Various options are available since the one we implemented back in 2011 where we sent the copy to a PHP server, rendered an image and served the image instead of the text (with
ALT text for the copy too in case it all went a bit wrong and no image was returned).
Suffice to say, the issue in tip 4 above will still apply, i.e. check that all expected characters render in the same font.
Another issue noted is that since Chinese and Japanese do not have spaces between words, the text can wrap in the middle of a word, and the client may take issue with that. If needed, add
into the copy to force a line break in specific places. This, however, works better in some browsers than others, since different browsers render characters with slightly different widths and heights, so you can get some extra unwanted spaces where the next characters would fit in one browser but not in another. It is always a compromise. Go for the most common browser like Chrome and see how it looks in that.
Also see tip 9 below.
NOTE: Korean has relatively simple characters and a small alphabet, so does not suffer from the issue.

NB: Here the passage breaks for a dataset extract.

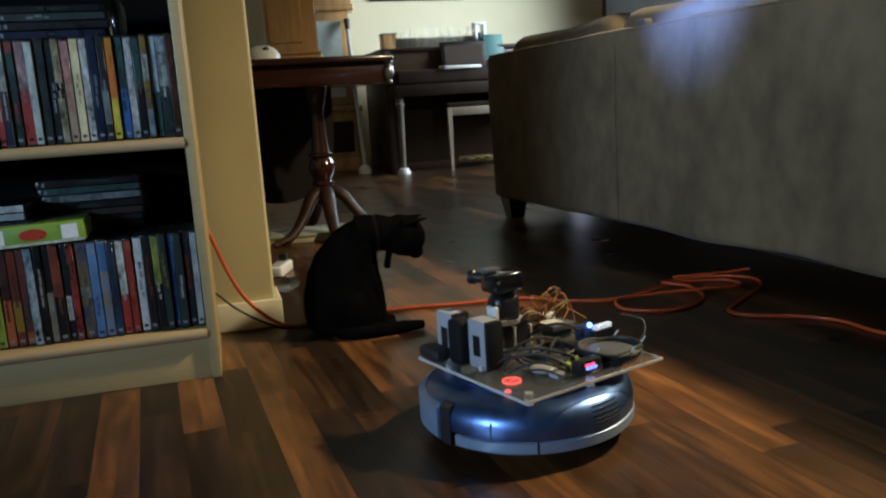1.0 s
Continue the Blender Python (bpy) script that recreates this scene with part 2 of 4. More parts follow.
def bm_tube(pts, radius, seg=8, n=6, bm=None, flat=1.0):
    """A round rod along a smooth path; radius may be one number or one for each given point."""
    path = smooth_path(pts, n) if n > 1 else [Vector(p) for p in pts]
    k = len(path)
    rad = [radius] * k if not isinstance(radius, (list, tuple)) else [float(np.interp(i / (k - 1) * (len(radius) - 1), range(len(radius)), radius)) for i in range(k)]
    b = bmesh.new()
    rings, up = [], Vector((0, 0, 1))
    side = None
    for i, p in enumerate(path):
        d = (path[min(i + 1, k - 1)] - path[max(i - 1, 0)]).normalized()
        if side is None:
            side = d.cross(up if abs(d.z) < 0.9 else Vector((1, 0, 0))).normalized()
        side = (side - d * side.dot(d)).normalized()
        w = d.cross(side)
        rings.append([b.verts.new(p + (side * math.cos(2 * math.pi * j / seg) + w * math.sin(2 * math.pi * j / seg) * flat) * rad[i]) for j in range(seg)])
    for lo, hi in zip(rings, rings[1:]):
        for j in range(seg):
            b.faces.new((lo[j], lo[(j + 1) % seg], hi[(j + 1) % seg], hi[j]))
    b.faces.new(rings[0][::-1])
    b.faces.new(rings[-1])
    bmesh.ops.recalc_face_normals(b, faces=b.faces)
    return join(bm, b)


def bm_ball(radii, at=(0, 0, 0), seg=20, m=None, bm=None):
    b = bmesh.new()
    bmesh.ops.create_uvsphere(b, u_segments=seg, v_segments=max(8, seg * 2 // 3), radius=1)
    bmesh.ops.scale(b, vec=radii, verts=b.verts)
    if m is not None:
        bmesh.ops.transform(b, matrix=m, verts=b.verts)
    bmesh.ops.translate(b, vec=at, verts=b.verts)
    return join(bm, b)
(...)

Thai has a small and intricate character set. Therefore, to make it readable, you may need the font size to be increased specifically for Thai.
When we inserted English text in the middle of the string of Thai text (e.g. “NIVEA Sun”), we found that the font did not contain Latin characters, so the Latin characters came out in a system font. This was a shortcoming of the Thai font we were trying to use so we had to choose a different font. There may be more elegant solutions but we didn’t have any at the time.
This issue may also appear in Chinese and Japanese fonts if Latin characters are not supported within the font.
There you have the sum of my experience. Go forth and break stuff!